Wallet: Rs 15,000 onwards
Japan’s third largest city has always been a busy commercial hub. A walk through Dotombori, at the centre of Osaka’s southern quarter is one of Osaka’s quintessential high-energy experiences. You’re bound to get lost in a maze of electronic billboards along the 400-year-old Dotombori-gawa canal. This big city buzz is a stark contrast to the Osaka-Jo or Osaka Castle that was originally built in the 16th century. The structure that you see today is a reconstruction from the 1930s and looks as imposing with its large moat and sprawling park. The castle is also a treasure trove of art and armour that take you back in time.
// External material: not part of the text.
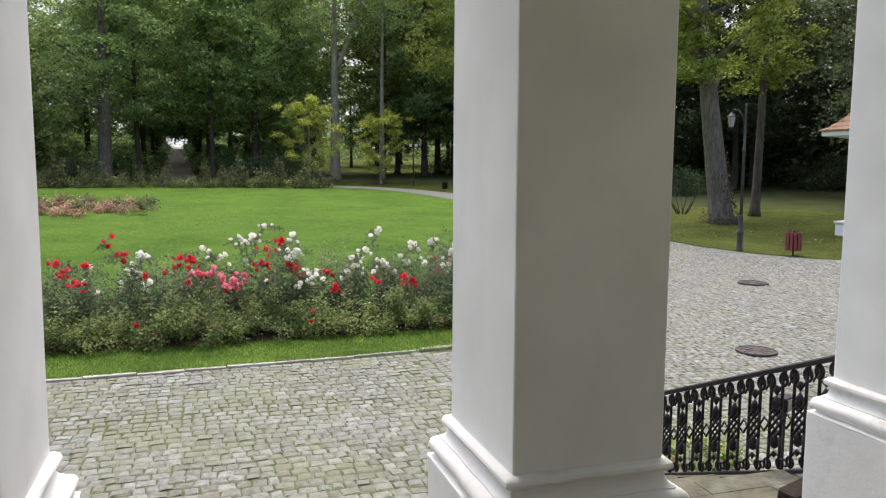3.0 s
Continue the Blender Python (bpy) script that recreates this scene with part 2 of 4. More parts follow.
def tube(bm, pts, radii, sides=8, caps=True):
    """A tube along a line of points, with a radius at each."""
    pts = [Vector(p) for p in pts]
    radii = radii if hasattr(radii, "__len__") else [radii] * len(pts)
    rings, side = [], None
    for i, p in enumerate(pts):
        d = (pts[min(i + 1, len(pts) - 1)] - pts[max(i - 1, 0)]).normalized()
        if side is None:
            side = d.cross(Vector((0, 0, 1)) if abs(d.z) < 0.9 else Vector((1, 0, 0))).normalized()
        side = (side - d * side.dot(d)).normalized()
        up = d.cross(side)
        rings.append([bm.verts.new(p + (side * math.cos(a) + up * math.sin(a)) * radii[i]) for a in (2 * math.pi * k / sides for k in range(sides))])
    for a, b in zip(rings, rings[1:]):
        for k in range(sides):
            f = bm.faces.new((a[k], a[(k + 1) % sides], b[(k + 1) % sides], b[k]))
            f.smooth = True
    if caps:
        bm.faces.new(rings[0][::-1]), bm.faces.new(rings[-1])
    return bm


def lathe(bm, profile, at=(0, 0, 0), sides=20, smooth=True):
    """A turned body from (radius, height) pairs."""
    rings = [[bm.verts.new((at[0] + r * math.cos(2 * math.pi * k / sides), at[1] + r * math.sin(2 * math.pi * k / sides), at[2] + z)) for k in range(sides)] for r, z in profile]
    for a, b in zip(rings, rings[1:]):
        for k in range(sides):
            f = bm.faces.new((a[k], a[(k + 1) % sides], b[(k + 1) % sides], b[k]))
            f.smooth = smooth
    bm.faces.new(rings[0][::-1]), bm.faces.new(rings[-1])
    return bm


def ring(bm, at, radius, thick, normal="x", sides=12, rise=1.0):
    """A closed ring of round bar."""
    pts = []
    for k in range(sides + 1):
        a = 2 * math.pi * k / sides
        u, v = radius * math.cos(a), radius * rise * math.sin(a)
        pts.append(Vector(at) + Vector({"x": (0, u, v), "y": (u, 0, v), "z": (u, v, 0)}[normal]))
    return tube(bm, pts, thick, 5, False)


def rect_loft(bm, x0, x1, y0, y1, profile, soft=0.008, cap=False):
    """A moulding run round a rectangle: profile is (offset outwards, height)."""
    loops = []
    for off, z in profile:
        lp = []
        for sx, sy, a0 in ((1, 1, 0), (-1, 1, 90), (-1, -1, 180), (1, -1, 270)):
            cx, cy = (x1 if sx > 0 else x0) + sx * (off - soft), (y1 if sy > 0 else y0) + sy * (off - soft)
            for a in (0, 45, 90):
                lp.append(bm.verts.new((cx + soft * math.cos(radians(a0 + a)), cy + soft * math.sin(radians(a0 + a)), z)))
        loops.append(lp)
    n = len(loops[0])
    for a, b in zip(loops, loops[1:]):
        for k in range(n):
            bm.faces.new((a[k], b[k], b[(k + 1) % n], a[(k + 1) % n]))
    if cap:
        bm.faces.new(loops[-1])
    bmesh.ops.recalc_face_normals(bm, faces=bm.faces)
    return bm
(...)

Osaka’s family attractions are designed to bring out the child in you. The Universal Studios complex is also home to the Wizarding World of Harry Potter and its thrills. You can also grab a mug of butter beer while you’re here. There’s Kaiyukan, arguably Japan’s finest aquarium with its popular Pacific ring of fire where Antarctic penguins and Monterey Bay seals are among the star attractions. The city boasts of an interesting mix of museums including the quirky Momofuku Ando Instant Ramen Museum where you can create your own custom variation of cup noodles.
Many locals will tell you that Osaka is the home of the bento box, although there are references in Japanese history that trace the bento as far back as the 12th century. Osaka’s train station is a hub for eateries that serve bento box meals that are aesthetically pleasing and scrumptious. You can try Temarizushi – Osaka’s signature bite-sized sushi at outlets like Eki Marche. While you’re at Dotombori check out Imai Honten, one of Osaka’s most iconic Udon establishments, that serves the traditional kitsune udon topped with fried tofu.
The Conrad Osaka (www.conradhotels3.hilton.com) is located between the Dojima and Tosabori rivers with beautiful views of the water and the Osaka skyline. The hotel is housed on the highest floors of Nakanoshima Festival West tower that is also home to an art museum and a host of dining and retail options.